Reproduce the listing below without changes, except that pictures are left out.

* **Source data**:
────
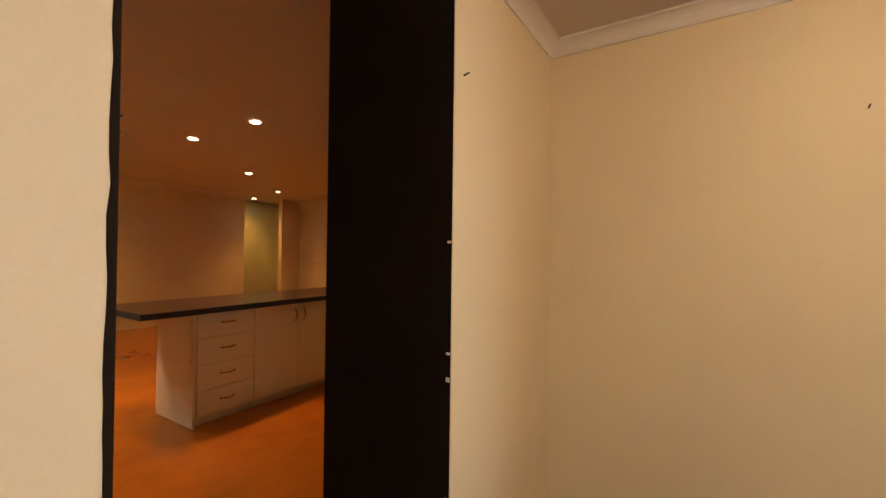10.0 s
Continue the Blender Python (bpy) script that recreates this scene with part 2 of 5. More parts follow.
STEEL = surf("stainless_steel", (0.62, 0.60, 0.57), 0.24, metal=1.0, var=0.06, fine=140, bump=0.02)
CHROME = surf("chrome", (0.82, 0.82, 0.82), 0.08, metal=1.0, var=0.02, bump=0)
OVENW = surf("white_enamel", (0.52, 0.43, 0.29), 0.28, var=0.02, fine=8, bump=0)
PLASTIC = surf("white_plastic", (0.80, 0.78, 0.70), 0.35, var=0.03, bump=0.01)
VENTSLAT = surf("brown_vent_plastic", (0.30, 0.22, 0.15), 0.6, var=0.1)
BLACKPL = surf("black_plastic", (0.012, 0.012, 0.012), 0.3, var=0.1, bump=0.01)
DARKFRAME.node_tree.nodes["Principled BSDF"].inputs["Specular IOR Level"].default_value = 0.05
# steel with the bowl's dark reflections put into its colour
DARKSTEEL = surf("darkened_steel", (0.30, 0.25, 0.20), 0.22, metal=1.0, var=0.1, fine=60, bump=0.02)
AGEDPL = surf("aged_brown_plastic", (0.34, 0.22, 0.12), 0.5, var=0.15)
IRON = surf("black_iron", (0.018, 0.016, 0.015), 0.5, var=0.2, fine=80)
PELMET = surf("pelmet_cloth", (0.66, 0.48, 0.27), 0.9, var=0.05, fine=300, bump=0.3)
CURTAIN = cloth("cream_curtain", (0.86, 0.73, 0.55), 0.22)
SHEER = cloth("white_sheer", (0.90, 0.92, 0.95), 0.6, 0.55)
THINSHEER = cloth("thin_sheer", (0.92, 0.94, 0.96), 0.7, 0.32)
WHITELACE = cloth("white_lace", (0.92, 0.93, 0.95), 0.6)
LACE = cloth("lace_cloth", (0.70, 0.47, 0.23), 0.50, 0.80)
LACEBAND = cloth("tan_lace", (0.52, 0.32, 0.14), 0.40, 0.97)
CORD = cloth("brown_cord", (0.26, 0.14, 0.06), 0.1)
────
* **Response below**:
10.0 s
Continue the Blender Python (bpy) script that recreates this scene with part 2 of 5. More parts follow.
STEEL = surf("stainless_steel", (0.62, 0.60, 0.57), 0.24, metal=1.0, var=0.06, fine=140, bump=0.02)
CHROME = surf("chrome", (0.82, 0.82, 0.82), 0.08, metal=1.0, var=0.02, bump=0)
OVENW = surf("white_enamel", (0.52, 0.43, 0.29), 0.28, var=0.02, fine=8, bump=0)
PLASTIC = surf("white_plastic", (0.80, 0.78, 0.70), 0.35, var=0.03, bump=0.01)
VENTSLAT = surf("brown_vent_plastic", (0.30, 0.22, 0.15), 0.6, var=0.1)
BLACKPL = surf("black_plastic", (0.012, 0.012, 0.012), 0.3, var=0.1, bump=0.01)
DARKFRAME.node_tree.nodes["Principled BSDF"].inputs["Specular IOR Level"].default_value = 0.05
# steel with the bowl's dark reflections put into its colour
DARKSTEEL = surf("darkened_steel", (0.30, 0.25, 0.20), 0.22, metal=1.0, var=0.1, fine=60, bump=0.02)
AGEDPL = surf("aged_brown_plastic", (0.34, 0.22, 0.12), 0.5, var=0.15)
IRON = surf("black_iron", (0.018, 0.016, 0.015), 0.5, var=0.2, fine=80)
PELMET = surf("pelmet_cloth", (0.66, 0.48, 0.27), 0.9, var=0.05, fine=300, bump=0.3)
CURTAIN = cloth("cream_curtain", (0.86, 0.73, 0.55), 0.22)
SHEER = cloth("white_sheer", (0.90, 0.92, 0.95), 0.6, 0.55)
THINSHEER = cloth("thin_sheer", (0.92, 0.94, 0.96), 0.7, 0.32)
WHITELACE = cloth("white_lace", (0.92, 0.93, 0.95), 0.6)
LACE = cloth("lace_cloth", (0.70, 0.47, 0.23), 0.50, 0.80)
LACEBAND = cloth("tan_lace", (0.52, 0.32, 0.14), 0.40, 0.97)
CORD = cloth("brown_cord", (0.26, 0.14, 0.06), 0.1)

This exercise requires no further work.